> [DO THIS]: Quote the data below in full, minus the images.

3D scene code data
•••••
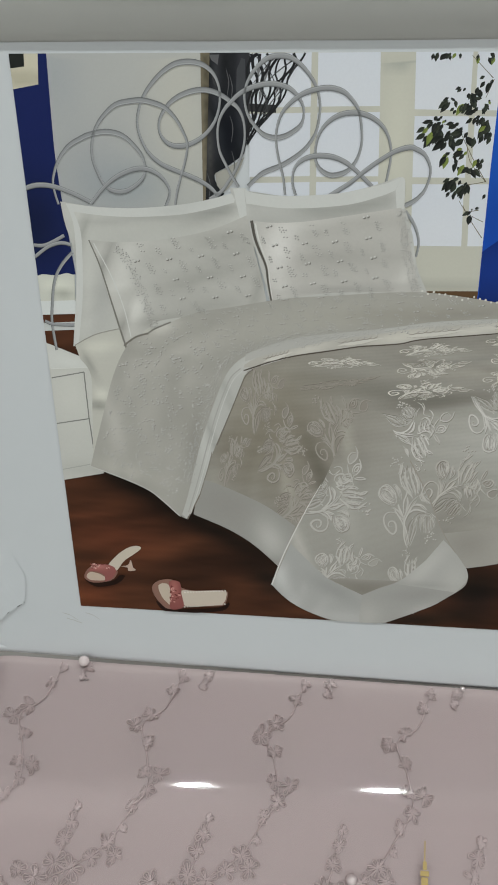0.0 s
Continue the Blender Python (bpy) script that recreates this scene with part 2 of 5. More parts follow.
def downlight(x, y):
    lamp = new("downlight")
    tagged(lamp, "round recessed ceiling spotlight, lit, out of view", "lamp", "ceiling spotlights")
    lamp.location = (x, y, CEILING)
    bm = bmesh.new()
    ring = [(0.075, 0.0), (0.095, 0.0), (0.095, -0.008), (0.078, -0.012), (0.072, -0.004)]
    vs = [[bm.verts.new((r * math.cos(a), r * math.sin(a), z)) for r, z in ring] for a in [6.28319 * i / 24 for i in range(24)]]
    for i in range(24):
        for j in range(len(ring)):
            bm.faces.new((vs[i][j], vs[(i + 1) % 24][j], vs[(i + 1) % 24][(j + 1) % 5], vs[i][(j + 1) % 5]))
    part("rim", bm, METAL, lamp, smooth=True)
    light = bpy.data.lights.new("bulb", "AREA")
    light.shape, light.size, light.energy = "DISK", 0.115, LAMP_WATTS
    light.color = (0.97, 0.98, 1.0)
    ob = new("bulb", light)
    ob.parent = lamp
    ob.location = (0, 0, -0.006)


for row in LAMP_Y:
    for col in LAMP_X:
        downlight(col + 0.275, row)


# ---- the box ----
def box_empty(name, label, category):
    e = new(name)
    e.matrix_world = BOX
    return tagged(e, label, category)


LID = box_empty("linen_box", "open white gift box with cream vinyl rim, paper torn", "box")


def sheet(name, pts, thick, y0, mat, parent, label="", bevel=0.0):
    """A board cut to an outline in the lid's plane, thick metres deep behind y0."""
    bm = bmesh.new()
    front = [bm.verts.new((u * D, y0, v * D)) for u, v in pts]
    face = bm.faces.new(front)
    r = bmesh.ops.extrude_face_region(bm, geom=[face])
    bmesh.ops.translate(bm, verts=[v for v in r["geom"] if isinstance(v, bmesh.types.BMVert)], vec=(0, thick, 0))
    bmesh.ops.recalc_face_normals(bm, faces=bm.faces[:])
    if bevel:
        bmesh.ops.bevel(bm, geom=[e for e in bm.edges], offset=bevel, segments=3, affect="EDGES")
    return part(name, bm, mat, parent, label, smooth=False)


# back board, and the white cover paper with its torn corner
sheet("back_board", [(-0.78, -0.36), (4.9, -0.46), (4.9, 3.2), (-0.78, 3.2)], 0.012, 0.0016, PAPER, LID)
sheet("cover_paper", [(-0.60, -0.30), (-0.50, -0.372), (0.0, -0.381), (2.0, -0.417), (4.8, -0.467), (4.8, 3.06), (-0.75, 3.06), (-0.72, 0.35)], 0.0006, 0.0003, PAPER, LID)


def bar(name, profile, x0, x1, mat, parent, sag=0.0, wob=0.0, n=60, label="", cut=-9.0):
    """A closed profile (y, z in decimetres) drawn along x, gently uneven."""
    vs, fs, k = [], [], len(profile)
    for i in range(n + 1):
        u = x0 + (x1 - x0) * i / n
        for y, z in profile:
            dz = (sag * (u - 2) if z > cut else 0.0) + wob * noise.noise((u * 1.7, 3.1, y))
            vs.append((u * D, (y + wob * 0.5 * noise.noise((u * 1.3, 9, z))) * D, (z + dz) * D))
        if i:
            for j in range(k):
                a, b = (i - 1) * k, i * k
                fs.append((a + j, b + j, b + (j + 1) % k, a + (j + 1) % k))
    fs += [tuple(range(k))[::-1], tuple(range(n * k, n * k + k))]
    return mesh_object(name, vs, fs, mat, parent, label, smooth=True)


def arc(cy, cz, r, a0, a1, n):
    return [(cy + r * math.cos(radians(a0 + (a1 - a0) * i / n)), cz + r * math.sin(radians(a0 + (a1 - a0) * i / n))) for i in range(n + 1)]


# near-black strip on the cover paper, standing for the shade under the torn flap
DARK = material('flap_shade', (0.05, 0.05, 0.05), rough=0.8)
sheet('flap_shadow_strip', [(-0.345, 0.0), (-0.38, -0.03), (-0.42, -0.055), (-0.47, -0.10), (-0.475, -0.085), (-0.425, -0.035), (-0.385, -0.005), (-0.352, 0.025)], 0.0001, 0.00012, DARK, LID)
# the cover's torn flap, lifting towards its ragged edge
ragged = [(-0.312, 0.20), (-0.318, 0.14), (-0.327, 0.08), (-0.338, 0.03), (-0.350, -0.004), (-0.385, -0.022), (-0.410, -0.052), (-0.455, -0.078), (-0.500, -0.13), (-0.62, -0.20)]
rooted = [(-0.40, 0.42), (-0.44, 0.40), (-0.48, 0.38), (-0.52, 0.36), (-0.56, 0.34), (-0.60, 0.32), (-0.64, 0.30), (-0.68, 0.28), (-0.71, 0.26), (-0.74, 0.22)]
vs = [(u * D, 0.00026, v * D) for u, v in rooted] + [(u * D, -0.0002 - 0.0001 * min(k, 7), v * D) for k, (u, v) in enumerate(ragged)]
flap = mesh_object("torn_flap", vs, [(k, k + 1, k + 11, k + 10) for k in range(9)], PAPER, LID, "torn flap of the white cover paper")
# rounded lower edge of the lid
bar("lower_edge", [(0.10, -0.38), (0.004, -0.40), (0.003, -0.416)] + arc(0.058, -0.418, 0.055, 180, 280, 8) + [(0.10, -0.47)], -0.62, 4.8, PAPER, LID, sag=-0.018)
# shaded lining that leans out over the picture, and the padded cream rim on it
bar("top_lining", [(0.06, 3.045), (-0.002, 3.045), (-0.012, 3.055), (-0.03, 3.085), (-0.06, 3.16), (-0.075, 3.21), (-0.08, 3.255), (-0.06, 3.262), (0.06, 3.262)], -0.9, 4.95, LINER, LID, wob=0.004, sag=-0.025, cut=3.15)
bar("padded_rim", arc(-0.075, 3.272, 0.030, 0, 345, 20), -0.95, 5.0, VINYL, LID, wob=0.012, sag=-0.025, label="padded cream vinyl rim")

PHOTO = box_empty("printed_photograph", "flat printed photograph of a made bed, on white board", "picture")

# ---- the printed photograph: areas of ink, back to front ----
CREAM, PANE, NAVY = (187, 185, 173), (204, 207, 214), (26, 36, 92)


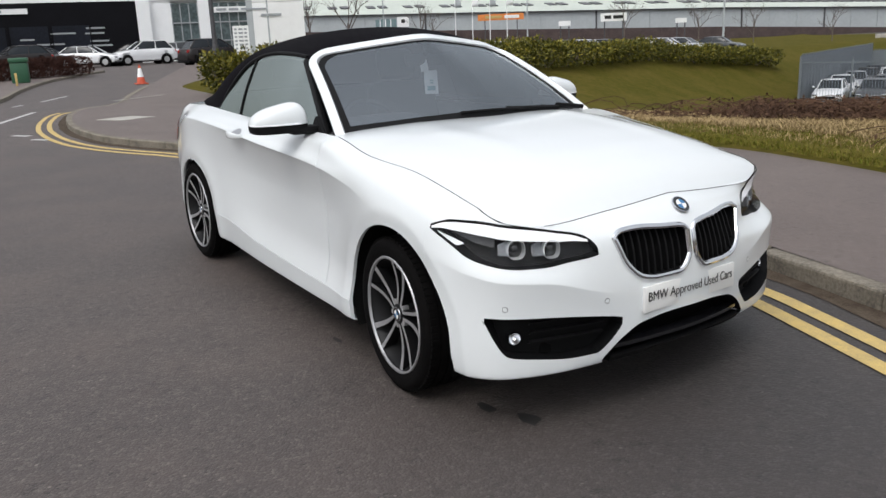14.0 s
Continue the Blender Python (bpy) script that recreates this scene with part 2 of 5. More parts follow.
M_WALLWHITE = mat("white_render_wall", (0.86, 0.87, 0.87), 0.8, vary=0.04, scale=0.25)
M_CLAD = mat("pale_grey_cladding", (0.42, 0.45, 0.46), 0.6, vary=0.12, scale=0.2)
M_ROOFPALE = mat("pale_green_roof_sheet", (0.5, 0.54, 0.48), 0.7, vary=0.12, scale=0.15)
M_BRICK = mat("dark_brown_brick", (0.085, 0.06, 0.055), 0.9, vary=0.4, scale=0.8)
M_FACADEBLACK = mat("black_facade_panel", (0.006, 0.006, 0.008), 0.6, vary=0.3, scale=0.7, spec=0.1)
M_BAYWINDOW = mat("dark_bay_window", (0.012, 0.014, 0.022), 0.3, vary=0.5, scale=0.6, spec=0.2)
M_WINDOW = mat("office_window_glass", (0.12, 0.16, 0.165), 0.06, vary=0.6, scale=0.5, coat=0.3)
M_STEELGREY = mat("grey_painted_steel", (0.075, 0.075, 0.08), 0.5, metal=0.2, vary=0.2, scale=5)
M_FENCE = mat("galvanised_fence", (0.2, 0.225, 0.25), 0.55, metal=0.4, vary=0.2, scale=1)
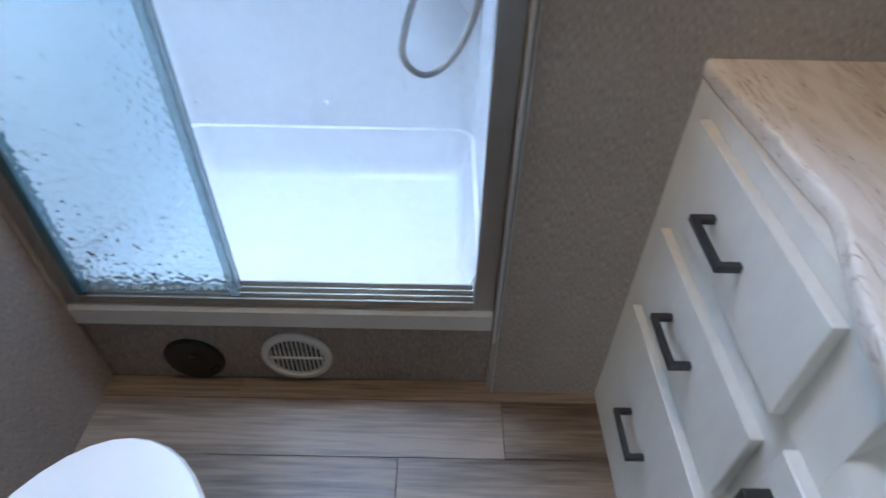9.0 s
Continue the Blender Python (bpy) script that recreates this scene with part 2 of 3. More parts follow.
•••••
> [WRITTEN RESPONSE]:
0.0 s
Continue the Blender Python (bpy) script that recreates this scene with part 2 of 5. More parts follow.
def downlight(x, y):
    lamp = new("downlight")
    tagged(lamp, "round recessed ceiling spotlight, lit, out of view", "lamp", "ceiling spotlights")
    lamp.location = (x, y, CEILING)
    bm = bmesh.new()
    ring = [(0.075, 0.0), (0.095, 0.0), (0.095, -0.008), (0.078, -0.012), (0.072, -0.004)]
    vs = [[bm.verts.new((r * math.cos(a), r * math.sin(a), z)) for r, z in ring] for a in [6.28319 * i / 24 for i in range(24)]]
    for i in range(24):
        for j in range(len(ring)):
            bm.faces.new((vs[i][j], vs[(i + 1) % 24][j], vs[(i + 1) % 24][(j + 1) % 5], vs[i][(j + 1) % 5]))
    part("rim", bm, METAL, lamp, smooth=True)
    light = bpy.data.lights.new("bulb", "AREA")
    light.shape, light.size, light.energy = "DISK", 0.115, LAMP_WATTS
    light.color = (0.97, 0.98, 1.0)
    ob = new("bulb", light)
    ob.parent = lamp
    ob.location = (0, 0, -0.006)


for row in LAMP_Y:
    for col in LAMP_X:
        downlight(col + 0.275, row)


# ---- the box ----
def box_empty(name, label, category):
    e = new(name)
    e.matrix_world = BOX
    return tagged(e, label, category)


LID = box_empty("linen_box", "open white gift box with cream vinyl rim, paper torn", "box")


def sheet(name, pts, thick, y0, mat, parent, label="", bevel=0.0):
    """A board cut to an outline in the lid's plane, thick metres deep behind y0."""
    bm = bmesh.new()
    front = [bm.verts.new((u * D, y0, v * D)) for u, v in pts]
    face = bm.faces.new(front)
    r = bmesh.ops.extrude_face_region(bm, geom=[face])
    bmesh.ops.translate(bm, verts=[v for v in r["geom"] if isinstance(v, bmesh.types.BMVert)], vec=(0, thick, 0))
    bmesh.ops.recalc_face_normals(bm, faces=bm.faces[:])
    if bevel:
        bmesh.ops.bevel(bm, geom=[e for e in bm.edges], offset=bevel, segments=3, affect="EDGES")
    return part(name, bm, mat, parent, label, smooth=False)


# back board, and the white cover paper with its torn corner
sheet("back_board", [(-0.78, -0.36), (4.9, -0.46), (4.9, 3.2), (-0.78, 3.2)], 0.012, 0.0016, PAPER, LID)
sheet("cover_paper", [(-0.60, -0.30), (-0.50, -0.372), (0.0, -0.381), (2.0, -0.417), (4.8, -0.467), (4.8, 3.06), (-0.75, 3.06), (-0.72, 0.35)], 0.0006, 0.0003, PAPER, LID)


def bar(name, profile, x0, x1, mat, parent, sag=0.0, wob=0.0, n=60, label="", cut=-9.0):
    """A closed profile (y, z in decimetres) drawn along x, gently uneven."""
    vs, fs, k = [], [], len(profile)
    for i in range(n + 1):
        u = x0 + (x1 - x0) * i / n
        for y, z in profile:
            dz = (sag * (u - 2) if z > cut else 0.0) + wob * noise.noise((u * 1.7, 3.1, y))
            vs.append((u * D, (y + wob * 0.5 * noise.noise((u * 1.3, 9, z))) * D, (z + dz) * D))
        if i:
            for j in range(k):
                a, b = (i - 1) * k, i * k
                fs.append((a + j, b + j, b + (j + 1) % k, a + (j + 1) % k))
    fs += [tuple(range(k))[::-1], tuple(range(n * k, n * k + k))]
    return mesh_object(name, vs, fs, mat, parent, label, smooth=True)


def arc(cy, cz, r, a0, a1, n):
    return [(cy + r * math.cos(radians(a0 + (a1 - a0) * i / n)), cz + r * math.sin(radians(a0 + (a1 - a0) * i / n))) for i in range(n + 1)]


# near-black strip on the cover paper, standing for the shade under the torn flap
DARK = material('flap_shade', (0.05, 0.05, 0.05), rough=0.8)
sheet('flap_shadow_strip', [(-0.345, 0.0), (-0.38, -0.03), (-0.42, -0.055), (-0.47, -0.10), (-0.475, -0.085), (-0.425, -0.035), (-0.385, -0.005), (-0.352, 0.025)], 0.0001, 0.00012, DARK, LID)
# the cover's torn flap, lifting towards its ragged edge
ragged = [(-0.312, 0.20), (-0.318, 0.14), (-0.327, 0.08), (-0.338, 0.03), (-0.350, -0.004), (-0.385, -0.022), (-0.410, -0.052), (-0.455, -0.078), (-0.500, -0.13), (-0.62, -0.20)]
rooted = [(-0.40, 0.42), (-0.44, 0.40), (-0.48, 0.38), (-0.52, 0.36), (-0.56, 0.34), (-0.60, 0.32), (-0.64, 0.30), (-0.68, 0.28), (-0.71, 0.26), (-0.74, 0.22)]
vs = [(u * D, 0.00026, v * D) for u, v in rooted] + [(u * D, -0.0002 - 0.0001 * min(k, 7), v * D) for k, (u, v) in enumerate(ragged)]
flap = mesh_object("torn_flap", vs, [(k, k + 1, k + 11, k + 10) for k in range(9)], PAPER, LID, "torn flap of the white cover paper")
# rounded lower edge of the lid
bar("lower_edge", [(0.10, -0.38), (0.004, -0.40), (0.003, -0.416)] + arc(0.058, -0.418, 0.055, 180, 280, 8) + [(0.10, -0.47)], -0.62, 4.8, PAPER, LID, sag=-0.018)
# shaded lining that leans out over the picture, and the padded cream rim on it
bar("top_lining", [(0.06, 3.045), (-0.002, 3.045), (-0.012, 3.055), (-0.03, 3.085), (-0.06, 3.16), (-0.075, 3.21), (-0.08, 3.255), (-0.06, 3.262), (0.06, 3.262)], -0.9, 4.95, LINER, LID, wob=0.004, sag=-0.025, cut=3.15)
bar("padded_rim", arc(-0.075, 3.272, 0.030, 0, 345, 20), -0.95, 5.0, VINYL, LID, wob=0.012, sag=-0.025, label="padded cream vinyl rim")

PHOTO = box_empty("printed_photograph", "flat printed photograph of a made bed, on white board", "picture")

# ---- the printed photograph: areas of ink, back to front ----
CREAM, PANE, NAVY = (187, 185, 173), (204, 207, 214), (26, 36, 92)


14.0 s
Continue the Blender Python (bpy) script that recreates this scene with part 2 of 5. More parts follow.
M_WALLWHITE = mat("white_render_wall", (0.86, 0.87, 0.87), 0.8, vary=0.04, scale=0.25)
M_CLAD = mat("pale_grey_cladding", (0.42, 0.45, 0.46), 0.6, vary=0.12, scale=0.2)
M_ROOFPALE = mat("pale_green_roof_sheet", (0.5, 0.54, 0.48), 0.7, vary=0.12, scale=0.15)
M_BRICK = mat("dark_brown_brick", (0.085, 0.06, 0.055), 0.9, vary=0.4, scale=0.8)
M_FACADEBLACK = mat("black_facade_panel", (0.006, 0.006, 0.008), 0.6, vary=0.3, scale=0.7, spec=0.1)
M_BAYWINDOW = mat("dark_bay_window", (0.012, 0.014, 0.022), 0.3, vary=0.5, scale=0.6, spec=0.2)
M_WINDOW = mat("office_window_glass", (0.12, 0.16, 0.165), 0.06, vary=0.6, scale=0.5, coat=0.3)
M_STEELGREY = mat("grey_painted_steel", (0.075, 0.075, 0.08), 0.5, metal=0.2, vary=0.2, scale=5)
M_FENCE = mat("galvanised_fence", (0.2, 0.225, 0.25), 0.55, metal=0.4, vary=0.2, scale=1)
9.0 s
Continue the Blender Python (bpy) script that recreates this scene with part 2 of 3. More parts follow.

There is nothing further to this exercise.